### Given request
Do any lines in the data below contain "Continue"? If so, copy every one of them.

### Data for this task
begin
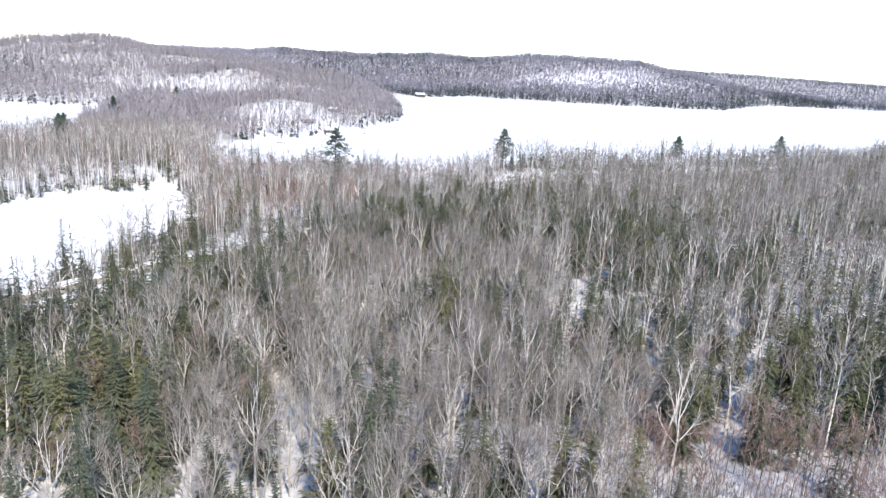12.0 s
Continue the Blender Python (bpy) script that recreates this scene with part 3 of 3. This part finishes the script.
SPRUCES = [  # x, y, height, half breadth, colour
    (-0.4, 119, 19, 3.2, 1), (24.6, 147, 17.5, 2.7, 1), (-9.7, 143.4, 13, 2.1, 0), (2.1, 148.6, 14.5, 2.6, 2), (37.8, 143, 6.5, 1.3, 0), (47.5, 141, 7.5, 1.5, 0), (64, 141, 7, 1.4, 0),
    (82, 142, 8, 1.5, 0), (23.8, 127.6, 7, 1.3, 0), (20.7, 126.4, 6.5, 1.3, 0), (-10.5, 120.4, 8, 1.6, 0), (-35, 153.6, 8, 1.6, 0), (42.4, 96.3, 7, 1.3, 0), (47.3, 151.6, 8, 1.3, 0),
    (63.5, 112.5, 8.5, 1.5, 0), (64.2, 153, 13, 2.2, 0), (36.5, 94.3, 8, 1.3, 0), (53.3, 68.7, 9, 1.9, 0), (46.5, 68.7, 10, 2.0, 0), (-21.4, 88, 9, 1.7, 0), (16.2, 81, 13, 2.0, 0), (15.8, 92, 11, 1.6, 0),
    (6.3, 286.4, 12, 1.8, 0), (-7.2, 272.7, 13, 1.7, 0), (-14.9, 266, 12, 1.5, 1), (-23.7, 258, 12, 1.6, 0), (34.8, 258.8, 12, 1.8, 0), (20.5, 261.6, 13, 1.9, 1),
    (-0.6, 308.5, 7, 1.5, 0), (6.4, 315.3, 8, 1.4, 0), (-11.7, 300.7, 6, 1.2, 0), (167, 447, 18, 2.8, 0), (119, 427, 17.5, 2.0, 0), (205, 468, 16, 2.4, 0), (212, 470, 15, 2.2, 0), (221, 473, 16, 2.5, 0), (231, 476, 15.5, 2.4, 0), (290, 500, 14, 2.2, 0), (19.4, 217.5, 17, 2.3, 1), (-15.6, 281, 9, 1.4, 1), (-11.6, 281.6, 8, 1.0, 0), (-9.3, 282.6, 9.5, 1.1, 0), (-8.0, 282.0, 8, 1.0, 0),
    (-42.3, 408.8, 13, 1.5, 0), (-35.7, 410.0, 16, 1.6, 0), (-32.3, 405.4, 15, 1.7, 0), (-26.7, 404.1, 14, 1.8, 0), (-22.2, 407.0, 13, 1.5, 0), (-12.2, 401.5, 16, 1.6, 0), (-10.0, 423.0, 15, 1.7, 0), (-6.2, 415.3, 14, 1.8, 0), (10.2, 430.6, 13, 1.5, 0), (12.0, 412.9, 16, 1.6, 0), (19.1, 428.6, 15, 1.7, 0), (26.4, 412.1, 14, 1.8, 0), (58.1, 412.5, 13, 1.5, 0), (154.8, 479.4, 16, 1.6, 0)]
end
begin
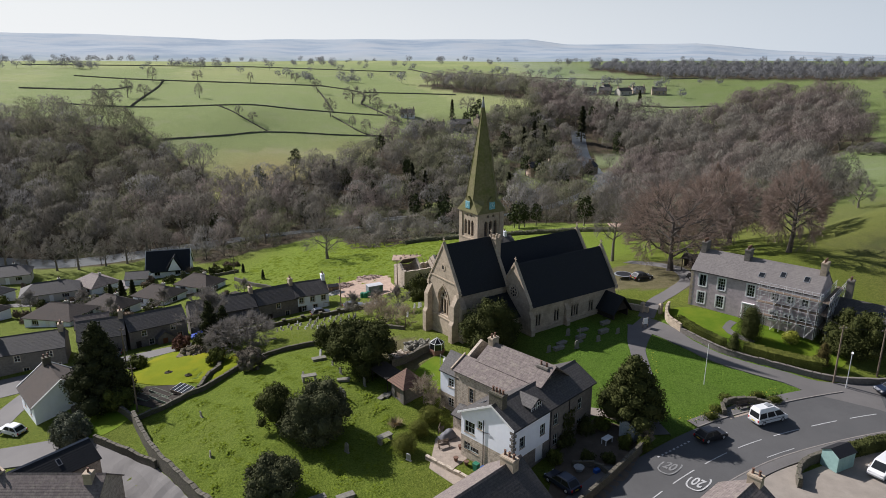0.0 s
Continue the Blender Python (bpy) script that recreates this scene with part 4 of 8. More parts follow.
end
begin
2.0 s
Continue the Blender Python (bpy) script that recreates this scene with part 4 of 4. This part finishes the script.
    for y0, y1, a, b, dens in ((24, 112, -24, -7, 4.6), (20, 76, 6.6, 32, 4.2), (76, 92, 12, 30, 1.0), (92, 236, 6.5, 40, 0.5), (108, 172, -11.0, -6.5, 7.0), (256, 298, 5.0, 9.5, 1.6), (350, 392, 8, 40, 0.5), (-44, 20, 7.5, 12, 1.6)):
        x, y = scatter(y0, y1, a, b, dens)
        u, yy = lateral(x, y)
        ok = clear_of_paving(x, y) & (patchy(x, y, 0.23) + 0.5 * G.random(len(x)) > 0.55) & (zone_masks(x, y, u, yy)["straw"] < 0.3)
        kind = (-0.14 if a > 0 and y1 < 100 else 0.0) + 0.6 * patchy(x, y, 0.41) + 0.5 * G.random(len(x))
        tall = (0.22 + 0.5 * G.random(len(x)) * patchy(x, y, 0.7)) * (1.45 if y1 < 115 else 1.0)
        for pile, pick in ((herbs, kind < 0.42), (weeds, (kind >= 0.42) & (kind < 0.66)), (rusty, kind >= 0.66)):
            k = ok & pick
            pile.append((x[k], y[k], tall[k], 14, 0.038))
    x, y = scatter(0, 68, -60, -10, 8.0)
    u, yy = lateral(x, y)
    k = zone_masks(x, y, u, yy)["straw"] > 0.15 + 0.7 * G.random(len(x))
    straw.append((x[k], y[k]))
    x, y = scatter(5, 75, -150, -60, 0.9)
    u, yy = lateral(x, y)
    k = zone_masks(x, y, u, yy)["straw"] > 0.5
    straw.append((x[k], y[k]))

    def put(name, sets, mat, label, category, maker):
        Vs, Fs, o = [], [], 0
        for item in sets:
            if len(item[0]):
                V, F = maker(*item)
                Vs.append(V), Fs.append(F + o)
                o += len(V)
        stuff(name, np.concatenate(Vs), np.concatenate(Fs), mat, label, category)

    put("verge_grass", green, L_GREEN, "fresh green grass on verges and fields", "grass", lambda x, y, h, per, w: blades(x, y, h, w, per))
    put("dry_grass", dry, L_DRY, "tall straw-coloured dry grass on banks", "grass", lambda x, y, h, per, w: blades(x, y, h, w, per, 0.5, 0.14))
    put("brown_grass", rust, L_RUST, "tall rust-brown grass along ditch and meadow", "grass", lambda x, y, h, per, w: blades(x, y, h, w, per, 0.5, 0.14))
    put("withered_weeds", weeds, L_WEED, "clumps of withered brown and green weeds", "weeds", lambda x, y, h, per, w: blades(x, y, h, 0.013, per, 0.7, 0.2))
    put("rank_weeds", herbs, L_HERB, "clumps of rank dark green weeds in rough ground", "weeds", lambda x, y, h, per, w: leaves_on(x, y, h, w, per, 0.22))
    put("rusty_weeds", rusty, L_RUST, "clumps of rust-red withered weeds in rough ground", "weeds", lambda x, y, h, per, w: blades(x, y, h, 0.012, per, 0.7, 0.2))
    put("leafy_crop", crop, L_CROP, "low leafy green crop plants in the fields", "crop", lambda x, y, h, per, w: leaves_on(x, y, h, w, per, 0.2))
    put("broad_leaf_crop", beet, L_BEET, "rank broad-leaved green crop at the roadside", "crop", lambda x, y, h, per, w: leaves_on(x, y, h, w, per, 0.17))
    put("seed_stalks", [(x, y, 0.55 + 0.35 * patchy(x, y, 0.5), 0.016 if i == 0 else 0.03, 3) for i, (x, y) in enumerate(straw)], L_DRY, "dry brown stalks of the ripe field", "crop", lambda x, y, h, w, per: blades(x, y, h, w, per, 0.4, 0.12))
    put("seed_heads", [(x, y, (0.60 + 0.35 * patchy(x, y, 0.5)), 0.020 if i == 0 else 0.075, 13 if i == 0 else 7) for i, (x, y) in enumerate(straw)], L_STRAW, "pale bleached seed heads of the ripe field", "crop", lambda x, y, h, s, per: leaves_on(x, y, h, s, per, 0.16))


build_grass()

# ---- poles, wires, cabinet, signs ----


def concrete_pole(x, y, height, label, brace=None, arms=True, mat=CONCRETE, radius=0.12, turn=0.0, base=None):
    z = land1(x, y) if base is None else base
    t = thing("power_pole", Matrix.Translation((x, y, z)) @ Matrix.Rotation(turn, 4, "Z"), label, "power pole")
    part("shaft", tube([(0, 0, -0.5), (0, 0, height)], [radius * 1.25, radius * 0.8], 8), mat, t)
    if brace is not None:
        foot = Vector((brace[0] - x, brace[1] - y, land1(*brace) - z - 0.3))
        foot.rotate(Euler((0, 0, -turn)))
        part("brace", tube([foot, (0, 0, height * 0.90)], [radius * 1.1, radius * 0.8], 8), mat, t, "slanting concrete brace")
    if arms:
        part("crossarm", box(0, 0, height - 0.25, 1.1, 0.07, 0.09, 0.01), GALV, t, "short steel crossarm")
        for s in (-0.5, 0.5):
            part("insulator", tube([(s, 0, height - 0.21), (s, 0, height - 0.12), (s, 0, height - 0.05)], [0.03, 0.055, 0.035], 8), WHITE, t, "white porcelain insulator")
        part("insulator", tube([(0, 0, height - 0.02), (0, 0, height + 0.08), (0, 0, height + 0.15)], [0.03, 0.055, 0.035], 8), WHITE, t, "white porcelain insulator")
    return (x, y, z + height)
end
### Task output
Continue the Blender Python (bpy) script that recreates this scene with part 3 of 3. This part finishes the script.
Continue the Blender Python (bpy) script that recreates this scene with part 4 of 8. More parts follow.
Continue the Blender Python (bpy) script that recreates this scene with part 4 of 4. This part finishes the script.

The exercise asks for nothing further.